Mr. Ostrower guided the school through many difficulties and problems, reaching a climax in the mid-1980’s when due to budgetary difficulties the NYC Department of Mental Health again withdrew funding from the school.   It was a bleak time yet Mr. Ostrower, determined not to let a valuable facility fail, managed to salvage the program.  He convinced the Board of Directors to continue the program, set it up as an independent school known as West End Day School and made it work.  Most of the money came from tuition which parents were now able to be reimbursed for through what is known as the “Carter Ruling” of the U.S. Supreme Court.  Basically the ruling provided that children who had special needs which could not be met in the public school system were entitled to have their children enroll in an independent school, the tuition for which would be reimbursed by the City.  He had turned the school from a NYC Department of Mental Health partially funded school into a “Carter School” partially funded by the NYS Department of Education and NYC Board of Education.  This valuable resource had once again been saved by Mr. Ostrower who remained its Director until his retirement in 2007.  

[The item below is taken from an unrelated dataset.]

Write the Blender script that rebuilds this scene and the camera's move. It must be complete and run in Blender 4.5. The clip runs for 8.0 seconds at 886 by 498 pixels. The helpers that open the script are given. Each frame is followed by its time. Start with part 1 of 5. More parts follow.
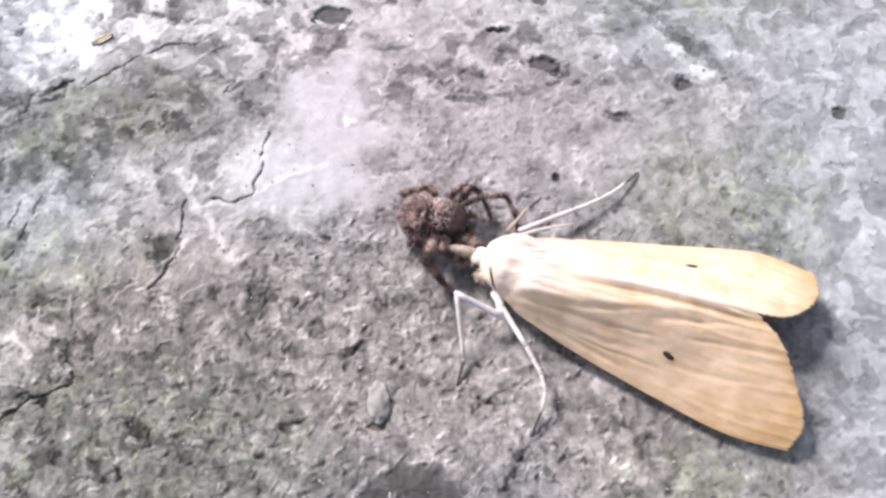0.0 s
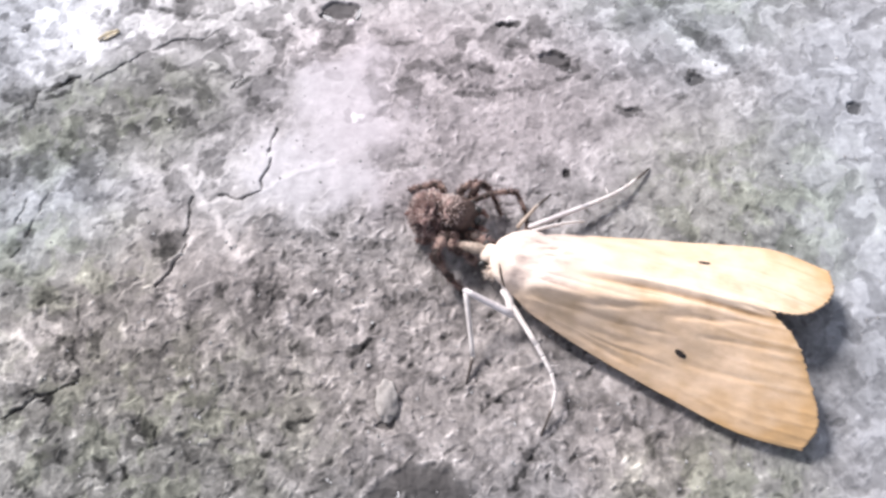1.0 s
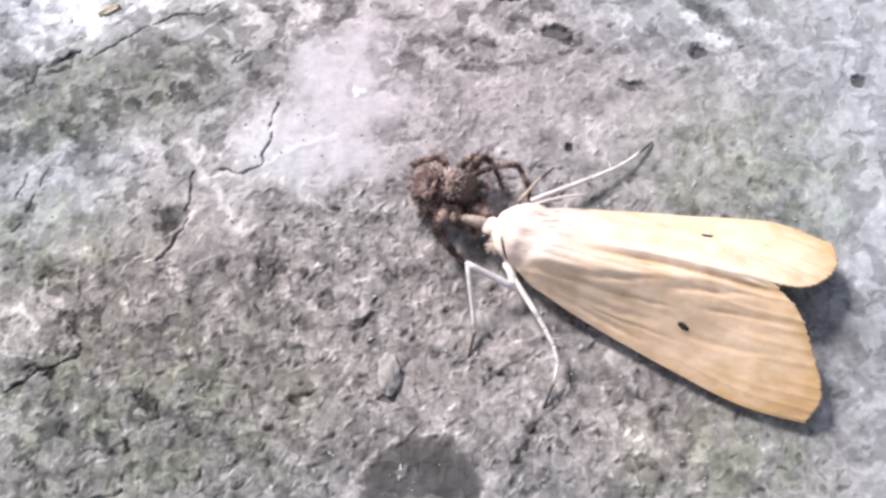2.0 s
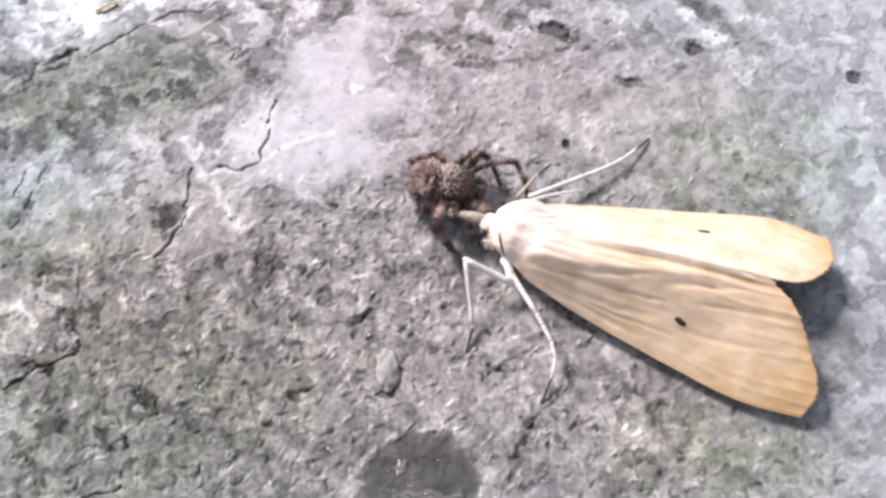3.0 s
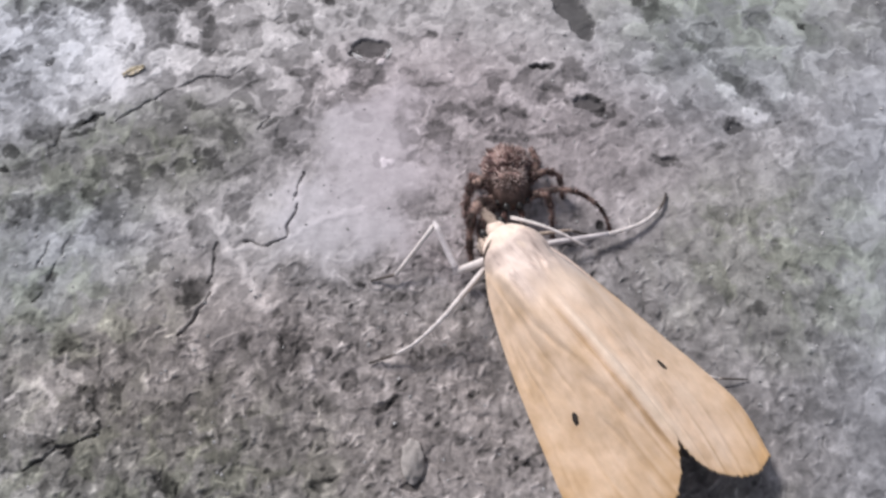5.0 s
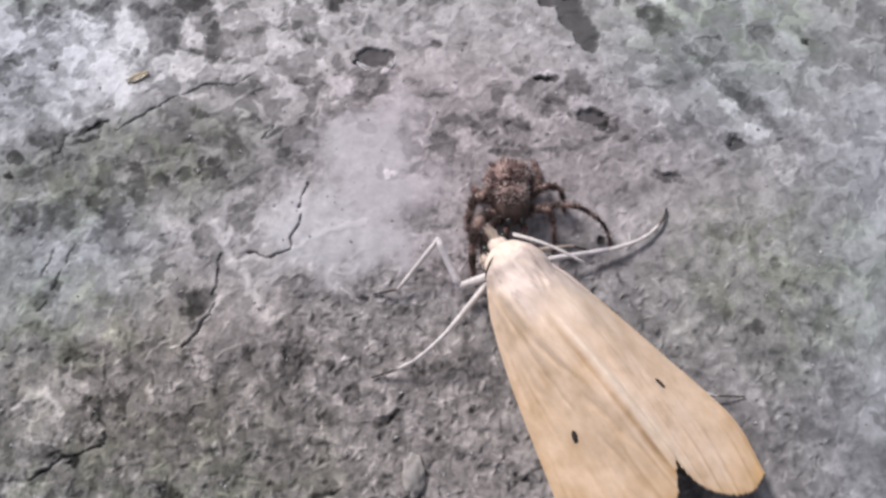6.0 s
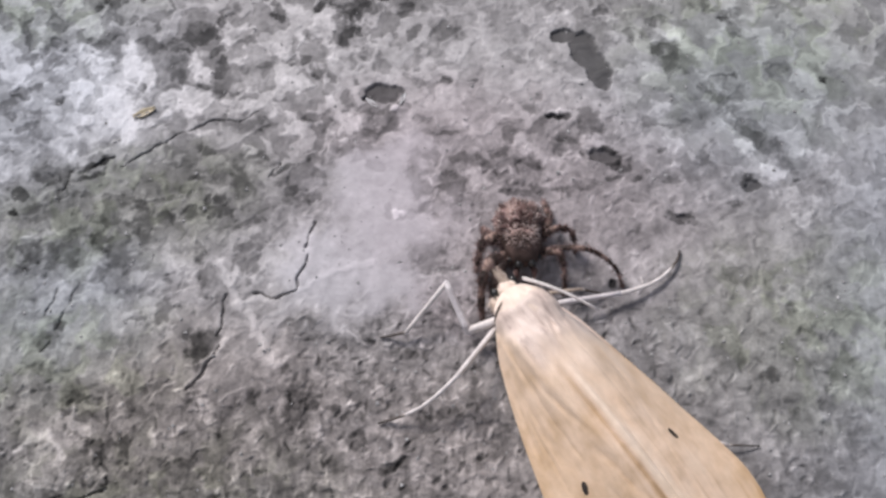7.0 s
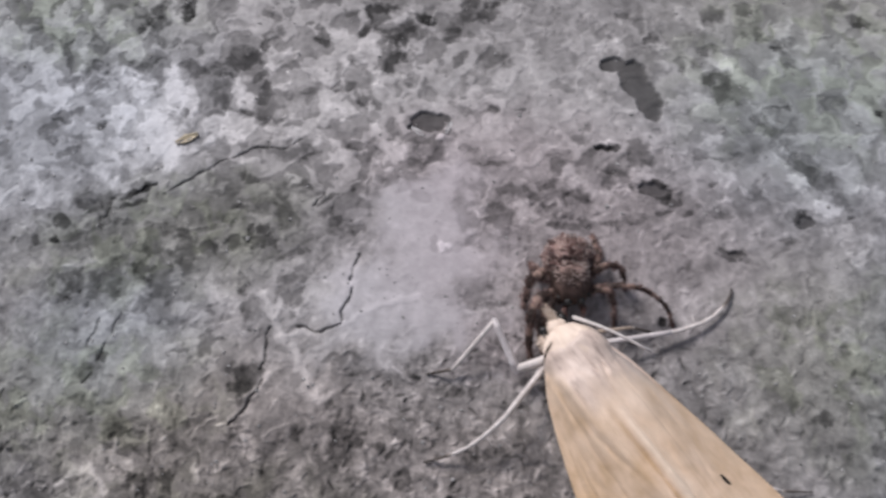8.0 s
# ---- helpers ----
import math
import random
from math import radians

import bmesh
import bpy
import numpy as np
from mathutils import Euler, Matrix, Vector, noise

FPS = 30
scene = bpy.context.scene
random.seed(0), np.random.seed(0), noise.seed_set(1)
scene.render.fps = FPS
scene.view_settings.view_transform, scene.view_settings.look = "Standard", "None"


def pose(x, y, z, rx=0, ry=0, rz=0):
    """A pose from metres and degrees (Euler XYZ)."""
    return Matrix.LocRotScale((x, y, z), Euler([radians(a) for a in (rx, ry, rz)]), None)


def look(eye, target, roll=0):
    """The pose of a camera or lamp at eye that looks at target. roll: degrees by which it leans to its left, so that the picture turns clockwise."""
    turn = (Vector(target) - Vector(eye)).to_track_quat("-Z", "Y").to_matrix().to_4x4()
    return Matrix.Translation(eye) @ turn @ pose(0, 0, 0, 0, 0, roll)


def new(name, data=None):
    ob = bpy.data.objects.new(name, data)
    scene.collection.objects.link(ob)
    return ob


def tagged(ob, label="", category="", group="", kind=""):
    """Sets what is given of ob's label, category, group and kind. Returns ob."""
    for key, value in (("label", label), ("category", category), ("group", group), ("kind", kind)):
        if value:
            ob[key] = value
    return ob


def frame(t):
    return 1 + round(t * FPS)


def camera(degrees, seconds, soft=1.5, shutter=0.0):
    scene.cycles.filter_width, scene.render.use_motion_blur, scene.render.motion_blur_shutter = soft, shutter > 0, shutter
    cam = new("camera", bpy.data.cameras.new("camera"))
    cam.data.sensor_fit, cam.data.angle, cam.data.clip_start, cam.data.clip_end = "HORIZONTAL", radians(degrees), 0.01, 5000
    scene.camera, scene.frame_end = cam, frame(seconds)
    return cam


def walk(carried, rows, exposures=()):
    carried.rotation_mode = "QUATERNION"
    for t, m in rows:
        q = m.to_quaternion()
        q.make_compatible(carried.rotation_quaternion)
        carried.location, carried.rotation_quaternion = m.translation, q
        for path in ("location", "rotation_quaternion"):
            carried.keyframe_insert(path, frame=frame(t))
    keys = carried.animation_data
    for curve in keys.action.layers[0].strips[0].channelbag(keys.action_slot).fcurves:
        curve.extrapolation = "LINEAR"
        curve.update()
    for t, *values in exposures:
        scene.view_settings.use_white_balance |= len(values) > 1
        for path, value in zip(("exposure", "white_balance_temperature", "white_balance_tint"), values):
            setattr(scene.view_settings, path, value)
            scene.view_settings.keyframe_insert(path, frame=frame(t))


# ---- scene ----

MM = 0.001

# ---- camera ----
cam = camera(46, 8.0, soft=2.85, shutter=0.4)
CAMERA_ROWS = [
    (0.0, pose(0.00003, -0.02048, 0.04400, 24.04, 0.32, -1.17)),
    (0.5, pose(0.00006, -0.02037, 0.04340, 24.71, 1.26, -0.57)),
    (1.0, pose(0.00008, -0.02035, 0.04349, 23.98, 0.84, -0.97)),
    (1.5, pose(0.00016, -0.02063, 0.04304, 23.41, 1.10, -0.89)),
    (3.0, pose(0.00002, -0.02110, 0.04313, 23.34, 0.87, -1.18)),
    (3.5, pose(0.00022, -0.02081, 0.04287, 22.81, 1.06, -1.12)),
    (3.6, pose(0.00029, -0.02090, 0.04249, 23.58, 1.06, -1.05)),
    (3.7, pose(-0.00009, -0.02048, 0.04260, 22.73, 0.56, -1.42)),
    (3.8, pose(0.00032, -0.02088, 0.04295, 23.06, 1.28, -1.01)),
    (3.9, pose(-0.00013, -0.02048, 0.04296, 22.67, 1.08, -0.86)),
    (4.0, pose(0.00001, -0.02065, 0.04260, 23.02, 1.76, -0.48)),
    (4.1, pose(-0.00074, -0.02093, 0.04260, 23.21, 1.33, -0.59)),
    (4.2, pose(-0.00125, -0.02080, 0.04245, 23.95, 0.58, -0.95)),
    (4.3, pose(-0.00035, -0.02009, 0.04271, 23.28, 1.03, -0.35)),
    (4.5, pose(-0.00079, -0.01897, 0.04364, 22.74, 1.03, -0.16)),
    (4.7, pose(-0.00040, -0.01797, 0.04361, 23.20, 1.38, 0.11)),
    (5.8, pose(-0.00088, -0.01532, 0.04481, 20.98, 0.68, 0.76)),
    (6.0, pose(-0.00089, -0.01480, 0.04503, 20.78, 0.64, 0.91)),
    (6.5, pose(-0.00105, -0.01318, 0.04553, 20.64, 0.84, 1.44)),
    (7.0, pose(-0.00068, -0.01294, 0.04486, 21.08, 1.22, 1.57)),
    (7.5, pose(-0.00045, -0.01168, 0.04563, 19.96, 1.17, 1.74)),
    (8.0, pose(-0.00225, -0.01070, 0.04494, 20.38, 1.65, 2.58)),
]
EXPOSURES = [(0.0, 1.22, 6350, 15), (3.6, 1.18, 6350, 15), (4.1, 1.14, 6350, 15), (4.2, 0.95, 6350, 15), (4.5, 0.56, 6350, 15), (7.0, 0.46, 6350, 15), (8.0, 0.2, 6350, 15)]
walk(cam, CAMERA_ROWS, EXPOSURES)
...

Throughout his professional career, Mr. Ostrower has been committed to legal regulation work.  To encapsulate it, as indicated above, he became Chairperson of the NYC NASW Committee on Legal Regulation.  As such, he worked extremely closely with the then Chairperson of the NYS Council of Chapters, NASW.  Their leadership resulted in a 1965 law restricting the title of Certified Social Worker to duly qualified persons.   For his work in helping to achieve Certification for Social Workers the State awarded Mr. Ostrower a special recognition license number – CSW # 000010.  After this accomplishment, Mr. Ostrower undertook the struggle for licensing of practice of the profession.  He became Chairperson of the New York State Council of Chapters Committee on Legal Regulation and ultimately organized a statewide “social work lobbying” group that resulted in the passage of a NYS licensing bill for social workers in the NYS legislature in May l974.  The bill was then forwarded to the Governor’s office.

Unfortunately, the then Governor Malcolm Wilson vetoed the bill in June 1974 – effectively ending our licensing drive.   Mr. Ostrower felt that it would be many years before a new licensing bill could be formulated, due to executive department opposition  and due to the increasing pressure of other mental health professions wishing to also be licensed so as not to be excluded from providing therapy.

Though disappointed by this turn of events, Mr. Ostrower was not disheartened and turned his attention to what he felt was another vital need of the social work profession, which he felt was obtainable in the short term.  This was to obtain legal sanction for insurance reimbursement for social work professionals.  While California had such a law, it stipulated that social workers could only be reimbursed if the patient was referred to them by a physician.  Mr. Ostrower felt such a restriction was not in the best interests of the public nor of the profession and aimed for a law that embodied equality of the professions. Just as physicians and psychologists provided therapy and insurance reimbursement was mandated for each separately so, too, should such services be mandated for reimbursement when provided by social workers. 

In the early 1970’s,  Mr. Ostrower contacted a junior assembly person from Harlem in NYC (Marie Runyon) who agreed to sponsor a bill if Mr. Ostrower would present one to her.  He arranged for such a bill to be drawn up and submitted it to Ms. Runyon who originally introduced it into the Assembly.  While the bill passed the Assembly, it never got out of Committee in the Senate.  

This action represented a turning point.  Few in the profession had expected the kind of support the bill received, especially since there was almost no lobbying for it.   After seeing how far the bill moved with such little outside support, the NASW and the NYC Chapter in 1973 agreed to support the bill, which was reintroduced.   It again failed.  Finally, about five years after its original introduction, with much additional effort and work at the local and state levels, the bill passed the legislature and was signed into law by Governor Hugh Carey on August 11, 1977.  This was indeed a “landmark achievement!”